Hizbullah march 298.88.
(photo credit: AP [file])
Hizbullah renewed its threats to hold mass protests to bring down the US-backed government ahead of a key Cabinet meeting Saturday to approve an international tribunal to try suspects in the killing of a former prime minister.
Hizbullah leader Sheik Hassan Nasrallah and parliament speaker Nabih Berri issued a statement Friday reiterating Hizbullah's demand for representation by it and its allies in the government that would give it effective veto power. To obtain their goal, they vowed to use "all democratic and legal means," a reference to peaceful demonstrations.
The resignation earlier this month of six pro-Hizbullah ministers and the assassination of a Christian Cabinet minister last week have fueled political tensions in Lebanon.
Prime Minister Fuad Saniora said Saturday he would be willing to postpone "for a few days" the Cabinet meeting to approve the tribunal if the six ministers would return to the government.
If the Cabinet approves the tribunal, as it is expected to do, that is expected to spark a new round of disagreements. Before the United Nations pushes ahead with setting it up, the Lebanese president must approve the document and then parliament must ratify it.
But Lebanon's President Emile Lahoud, who is closely allied to Syria, has expressed reservations on the draft document setting up the tribunal to try the suspects in the February 2005 assassination of former Prime Minister Rafik.
Lahoud has described the government's approval of that document earlier this month as "unconstitutional." The anti-Syrian parliamentary majority in Lebanon has accused the president of seeking to block the tribunal, a charge he denies.
Further complicating matters, Syria suggested Friday it may not cooperate with the planned tribunal because Damascus was not consulted on the plan, according to a letter it sent to Secretary-General Kofi Annan and circulated Friday at the UN Security Council.
Syria said in the letter that the tribunal should not be arranged until after the investigation is finished and announced that hasty adoption of the court's statute "will firmly establish our belief that Syria has no connection with this tribunal."
An ongoing UN investigation into the February 2005 truck bombing that killed Hariri and 22 others has said the killing's complexity suggested the Syrian and Lebanese intelligence services played a role in the assassination. Syria denies involvement.
Opponents of the government say its meetings without the Shiite ministers, and any decisions taken during the meetings, are unconsitutional.
In a gesture toward the government and the anti-Syrian majority in parliament _ which regard the UN court as a priority - Hizbullah leader Nasrallah and parliament speaker Berri said in their Friday statement that they supported the creation of the tribunal.

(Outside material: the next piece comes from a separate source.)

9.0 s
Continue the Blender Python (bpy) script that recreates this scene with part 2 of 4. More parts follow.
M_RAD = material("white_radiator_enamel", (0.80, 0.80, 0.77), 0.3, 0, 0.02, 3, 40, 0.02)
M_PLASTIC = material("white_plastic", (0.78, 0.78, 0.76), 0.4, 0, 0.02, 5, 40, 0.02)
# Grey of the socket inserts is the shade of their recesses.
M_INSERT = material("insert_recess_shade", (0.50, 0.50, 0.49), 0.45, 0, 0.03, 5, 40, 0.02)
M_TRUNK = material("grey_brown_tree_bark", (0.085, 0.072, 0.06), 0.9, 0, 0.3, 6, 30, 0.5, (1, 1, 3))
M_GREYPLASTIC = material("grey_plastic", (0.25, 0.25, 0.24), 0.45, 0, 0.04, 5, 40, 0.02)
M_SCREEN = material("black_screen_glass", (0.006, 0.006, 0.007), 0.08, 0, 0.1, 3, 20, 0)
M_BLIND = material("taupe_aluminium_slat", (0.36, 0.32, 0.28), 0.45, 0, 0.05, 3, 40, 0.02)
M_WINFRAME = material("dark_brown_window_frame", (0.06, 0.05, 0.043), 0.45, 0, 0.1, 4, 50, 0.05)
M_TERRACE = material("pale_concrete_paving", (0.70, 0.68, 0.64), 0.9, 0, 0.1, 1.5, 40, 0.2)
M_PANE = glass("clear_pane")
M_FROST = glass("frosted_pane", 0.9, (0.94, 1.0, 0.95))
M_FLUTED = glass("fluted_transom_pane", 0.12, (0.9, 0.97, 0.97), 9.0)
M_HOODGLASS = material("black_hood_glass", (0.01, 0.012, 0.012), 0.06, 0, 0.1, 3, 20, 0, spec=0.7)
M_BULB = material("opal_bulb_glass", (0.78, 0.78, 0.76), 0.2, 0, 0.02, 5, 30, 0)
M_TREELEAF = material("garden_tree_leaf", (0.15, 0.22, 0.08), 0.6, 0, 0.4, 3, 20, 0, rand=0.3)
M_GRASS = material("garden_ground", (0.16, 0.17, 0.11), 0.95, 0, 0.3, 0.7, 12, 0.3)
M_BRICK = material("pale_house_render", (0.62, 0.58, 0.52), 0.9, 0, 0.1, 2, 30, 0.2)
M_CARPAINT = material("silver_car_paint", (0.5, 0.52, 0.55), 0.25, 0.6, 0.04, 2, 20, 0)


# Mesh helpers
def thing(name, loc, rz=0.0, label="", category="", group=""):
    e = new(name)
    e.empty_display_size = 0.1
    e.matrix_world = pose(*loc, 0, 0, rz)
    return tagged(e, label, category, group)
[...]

But they accused their opponents of using the issue to block their demands for greater representation in Cabinet.
They pledged to press their "demand by using all available democratic and legal means," a reiteration of threats to hold non-violent protests. They pledged to press their "demand by using all available democratic and legal means," a reiteration of threats to hold non-violent protests. When Nasrallah first demanded more Cabinet seats earlier this month, he said that Hizbullah would call demonstrations to bring down the government if its demands were not met.

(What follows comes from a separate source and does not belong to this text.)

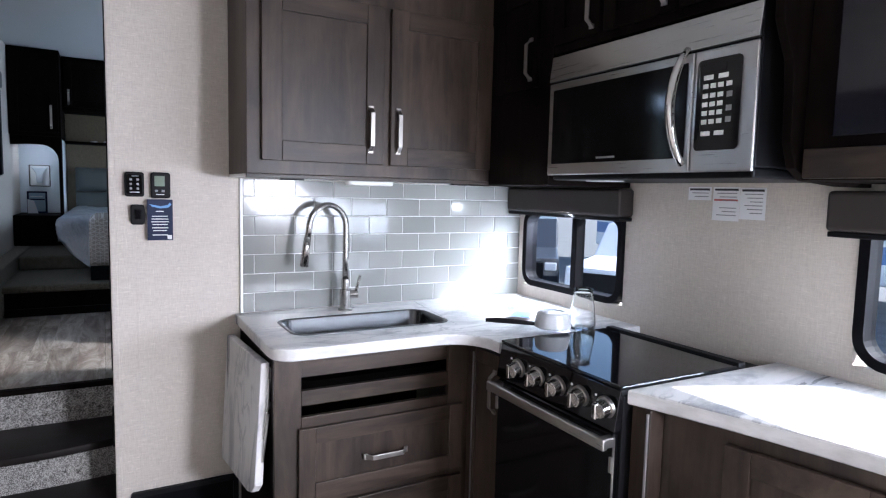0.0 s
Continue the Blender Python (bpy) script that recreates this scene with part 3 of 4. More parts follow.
solo("entry_mat", bx(XL + 0.003, -0.40, 1.99, 2.11, 0.002, 0.014, 0.004), M_CARPET, "speckled grey carpet strip at the foot of the stairs", "mat")
solo("step_wall_foot", bx(XH0 - 0.0015, XH0 - 0.0002, YK + 0.02, 2.66, 0.0, 0.36), M_DARKWOOD, "dark lower side panel of the stairwell", "trim", "structure")
sw = thing("stair_light", (XH0 - 0.012, 2.30, 0.50), "small black oval step light on the stairwell wall", "step light")
part("housing", prism(round_rect(2.27, 2.33, 0.40, 0.56, 0.029), XH0 - 0.016, XH0 - 0.0005, "x", 0.004), M_BLACK, sw)

# exterior
solo("ground", bx(-400, 400, -400, 400, -1.10, -1.0), M_ASPHALT, "grey asphalt sales lot", "ground", "structure")


def vehicle(at, turn, paint, label):
    """A parked pickup: bonnet, cab, bed, wheels."""
    t = thing("pickup_truck", at, label, "truck")
    x, y, z = at
    prof = [(-2.7, 0.45), (2.6, 0.45), (2.75, 0.75), (2.7, 1.10), (1.35, 1.22), (0.65, 1.85), (-0.75, 1.88), (-1.0, 1.25), (-2.7, 1.22)]
    part("body", prism([(x + u, z + w) for u, w in prof], y - 0.92, y + 0.92, "y", 0.05), paint, t)
    part("side_glass", prism([(x + 1.2, z + 1.25), (x + 0.62, z + 1.76), (x - 0.65, z + 1.78), (x - 0.8, z + 1.27)], y - 0.93, y + 0.93, "y"), M_SMOKE, t)
    part("grille", bx(x + 2.70, x + 2.78, y - 0.6, y + 0.6, z + 0.68, z + 1.02, 0.02), M_BLACK, t)
    for sgn in (-1, 1):
        part("headlight", bx(x + 2.66, x + 2.76, y + sgn * 0.75 - 0.12, y + sgn * 0.75 + 0.12, z + 0.86, z + 1.02, 0.02), M_WHITE, t)
        for u in (-1.75, 1.75):
            wh = part("wheel", cyl((x + u, y + sgn * 0.72, z + 0.40), (x + u, y + sgn * 0.96, z + 0.40), 0.40, n=28, bevel=0.03), M_TYRE, t)
            part("rim", cyl((x + u, y + sgn * 0.90, z + 0.40), (x + u, y + sgn * 0.97, z + 0.40), 0.25, n=20), M_ALU, wh)
    t.rotation_euler = (0, 0, radians(turn))
    return t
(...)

But those protests were postponed following Tuesday's assassination of Industry Minister Pierre Gemayel, an anti-Syrian Christian leader. The killing added to Lebanon's instability by reigniting anger at Syria, which dominated Lebanon for nearly three decades but was forced to withdraw its troops last year over accusations it was behind Hariri's killing.

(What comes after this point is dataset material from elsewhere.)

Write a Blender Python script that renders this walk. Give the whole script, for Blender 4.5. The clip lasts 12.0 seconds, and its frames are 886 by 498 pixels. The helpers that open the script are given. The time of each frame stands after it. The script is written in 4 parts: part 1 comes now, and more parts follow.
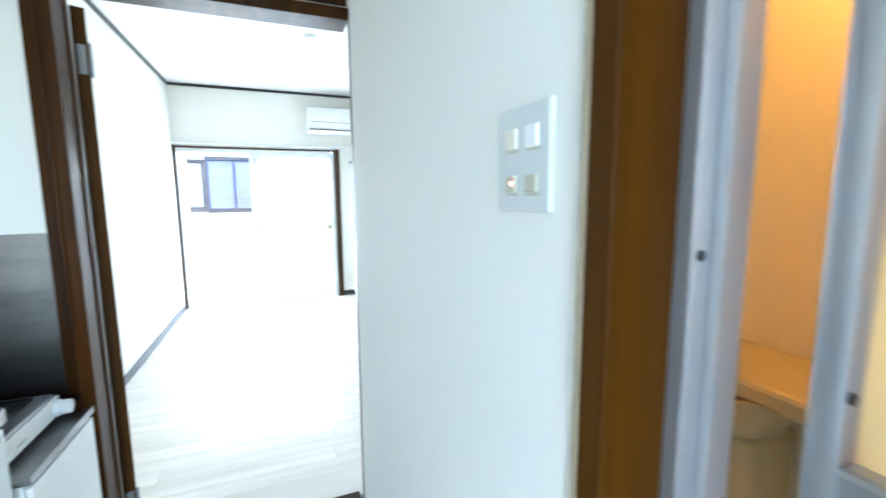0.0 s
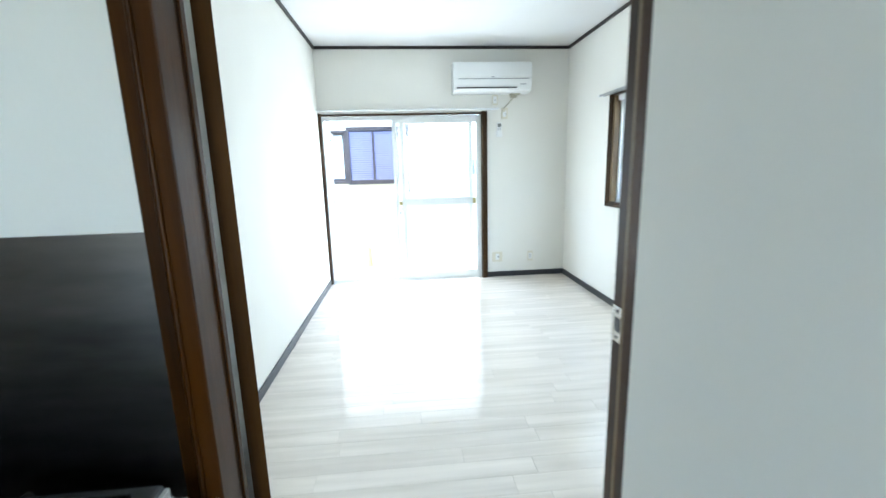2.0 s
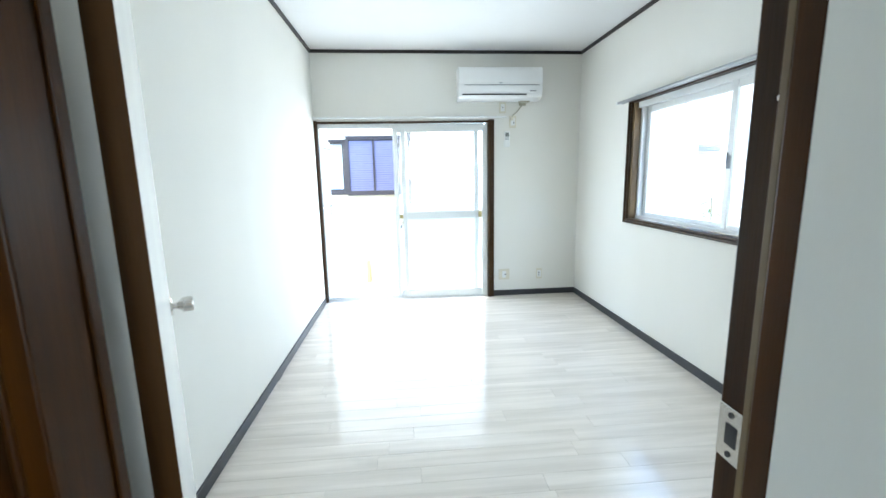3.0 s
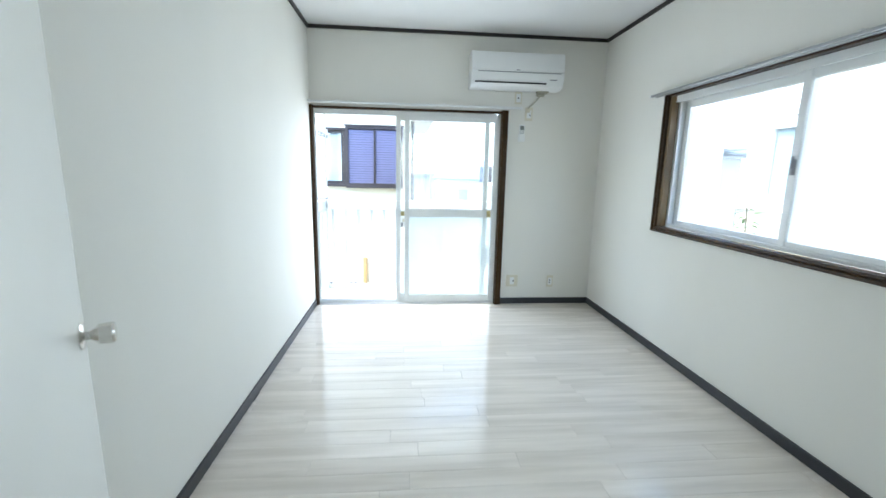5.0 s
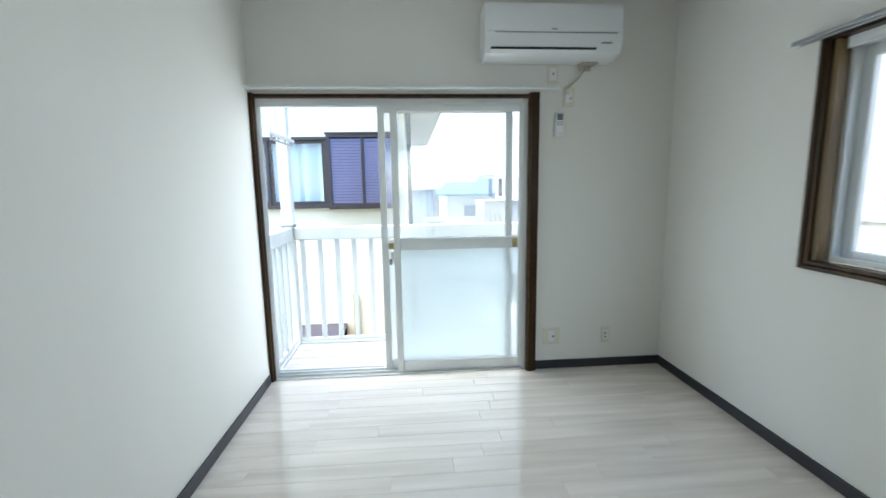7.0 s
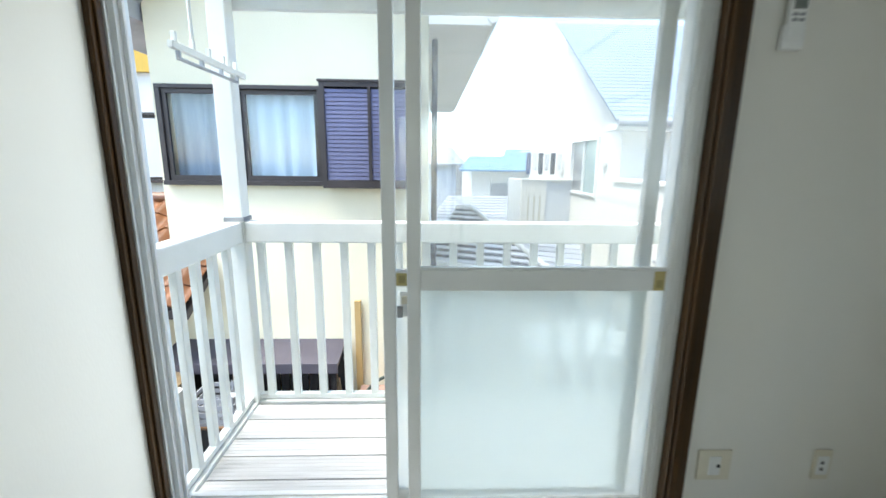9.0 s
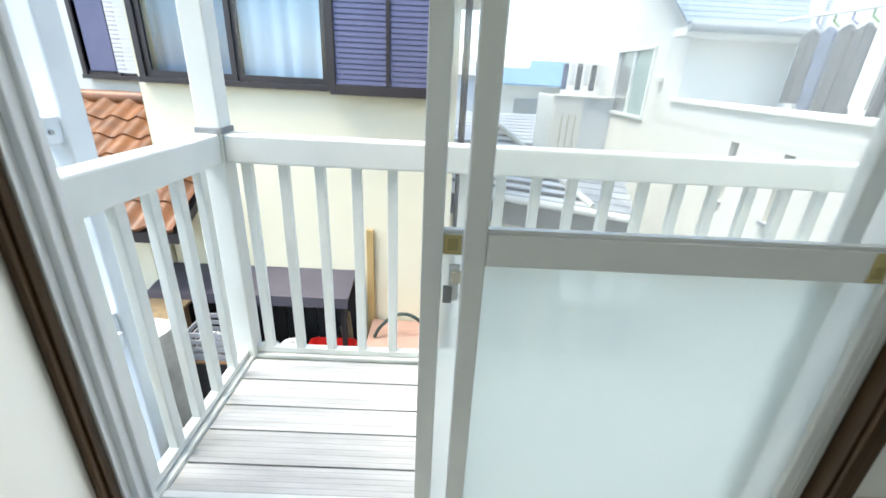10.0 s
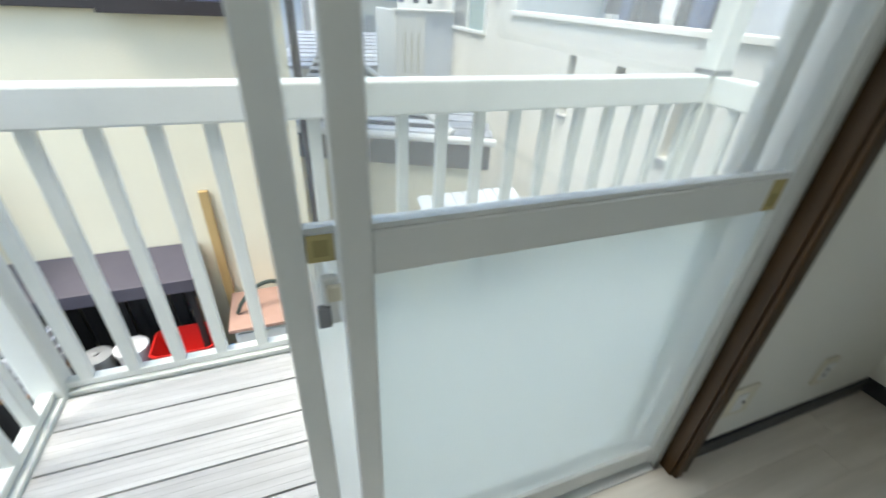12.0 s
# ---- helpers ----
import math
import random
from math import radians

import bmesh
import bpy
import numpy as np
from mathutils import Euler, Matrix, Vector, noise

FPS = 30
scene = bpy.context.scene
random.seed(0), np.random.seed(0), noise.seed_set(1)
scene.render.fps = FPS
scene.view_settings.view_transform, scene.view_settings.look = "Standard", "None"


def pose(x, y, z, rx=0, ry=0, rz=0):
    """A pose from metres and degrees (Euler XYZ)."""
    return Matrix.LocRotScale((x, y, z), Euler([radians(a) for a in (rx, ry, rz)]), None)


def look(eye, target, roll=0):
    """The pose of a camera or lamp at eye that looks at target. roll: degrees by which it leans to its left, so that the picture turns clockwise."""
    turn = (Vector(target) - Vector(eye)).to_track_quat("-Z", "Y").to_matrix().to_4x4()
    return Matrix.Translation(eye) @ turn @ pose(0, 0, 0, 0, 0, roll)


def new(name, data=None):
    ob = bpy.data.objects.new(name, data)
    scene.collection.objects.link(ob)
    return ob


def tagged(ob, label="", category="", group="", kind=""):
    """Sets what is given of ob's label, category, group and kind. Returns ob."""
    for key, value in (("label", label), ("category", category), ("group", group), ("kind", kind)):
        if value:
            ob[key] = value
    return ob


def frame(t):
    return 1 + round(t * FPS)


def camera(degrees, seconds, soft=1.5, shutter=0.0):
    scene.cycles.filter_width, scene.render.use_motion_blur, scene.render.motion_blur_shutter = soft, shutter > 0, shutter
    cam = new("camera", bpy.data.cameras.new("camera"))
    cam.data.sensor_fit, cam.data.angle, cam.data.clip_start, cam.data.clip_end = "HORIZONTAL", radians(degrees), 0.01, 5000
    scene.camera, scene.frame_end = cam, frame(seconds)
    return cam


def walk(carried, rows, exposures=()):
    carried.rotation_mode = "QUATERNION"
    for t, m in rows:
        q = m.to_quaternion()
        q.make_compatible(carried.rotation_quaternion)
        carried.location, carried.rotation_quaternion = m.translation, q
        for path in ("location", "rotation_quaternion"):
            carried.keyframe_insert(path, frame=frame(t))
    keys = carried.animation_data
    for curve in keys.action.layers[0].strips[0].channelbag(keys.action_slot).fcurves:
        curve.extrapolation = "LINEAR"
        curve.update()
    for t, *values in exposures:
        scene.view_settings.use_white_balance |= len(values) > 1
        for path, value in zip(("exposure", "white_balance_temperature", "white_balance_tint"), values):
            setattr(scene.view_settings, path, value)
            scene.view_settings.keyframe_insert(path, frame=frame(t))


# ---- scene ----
cam = camera(93.3, 12.0, shutter=0.5)
PATH = [
    (0, (1.01, -5.302, 1.242), (1.738, -3.456, 0.988), -0.4),
    (0.5, (0.981, -5.18, 1.254), (1.398, -3.242, 0.986), 0.0),
    (1, (0.92, -4.957, 1.273), (1.123, -2.988, 0.984), -1.4),
    (1.5, (0.879, -4.791, 1.264), (1.148, -2.841, 0.911), 0.2),
    (2, (0.848, -4.544, 1.242), (1.019, -2.589, 0.855), -1.5),
    (2.5, (0.851, -4.354, 1.252), (0.952, -2.392, 0.879), -0.6),
    (3, (0.857, -4.235, 1.257), (1.024, -2.271, 0.915), -1.1),
    (4.8, (0.849, -3.943, 1.272), (1.052, -1.987, 0.907), 0.9),
    (5, (0.837, -3.858, 1.253), (1.013, -1.899, 0.889), 1.2),
    (5.5, (0.893, -3.6, 1.247), (1.051, -1.627, 0.96), 0.9),
    (6, (0.918, -3.286, 1.234), (1.087, -1.316, 0.933), 0.8),
    (6.5, (0.856, -2.989, 1.261), (1.148, -1.032, 0.97), -1.6),
    (7, (0.938, -2.651, 1.233), (1.085, -0.678, 0.941), -0.9),
    (7.2, (0.915, -2.532, 1.222), (1.033, -0.555, 0.941), -0.4),
    (8.8, (0.931, -1.321, 1.216), (0.959, 0.641, 0.829), 1.7),
    (9, (0.891, -1.217, 1.226), (0.955, 0.74, 0.818), 0.6),
    (9.5, (0.821, -0.935, 1.187), (0.875, 0.979, 0.61), 1.3),
    (10, (0.771, -0.696, 1.169), (0.803, 1.148, 0.394), 3.0),
    (10.5, (0.727, -0.535, 1.175), (0.952, 1.243, 0.287), 3.8),
    (11, (0.701, -0.432, 1.163), (1.022, 1.274, 0.169), 5.0),
    (11.5, (0.71, -0.414, 1.155), (1.132, 1.248, 0.124), 5.4),
    (12, (0.778, -0.43, 1.155), (1.417, 1.155, 0.115), 3.2),
]
EXPOSURES = [
    (0.0, 4.45, 5750, 7), (0.5, 4.42, 5750, 7), (1.0, 4.22, 5850, 7), (2.0, 3.97, 6000, 7), (3.0, 3.76, 6050, 8), (5.0, 3.24, 6100, 8),
    (6.0, 2.94, 6150, 8), (7.0, 2.60, 6250, 8), (9.0, 2.29, 6620, 6), (10.5, 2.05, 6780, 6), (12.0, 1.87, 6750, 6),
]
walk(cam, [(t, look(eye, target, roll)) for t, eye, target, roll in PATH], EXPOSURES)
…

Several hundred supporters of the pro-Syrian Hizbullah briefly took to the streets on Thursday night, burning tires and blocking the road to the airport until the Islamic group's leader ordered them home.
Fearing a meltdown, business leaders called a two-day strike starting Friday to urge the rival leaders to "take national decisions ... engage in dialogue and stop making threats of street protests." Factories, banks and financial institutions closed, though many small shops remained open.
Underlining the atmosphere of fear following Gemayel's assassination, some Cabinet ministers are taking shelter in the government headquarters in downtown Beirut.
Efforts to break the deadlock - and even the outpouring of grief over the slaying of the young Christian politician - have failed to soften the entrenched positions.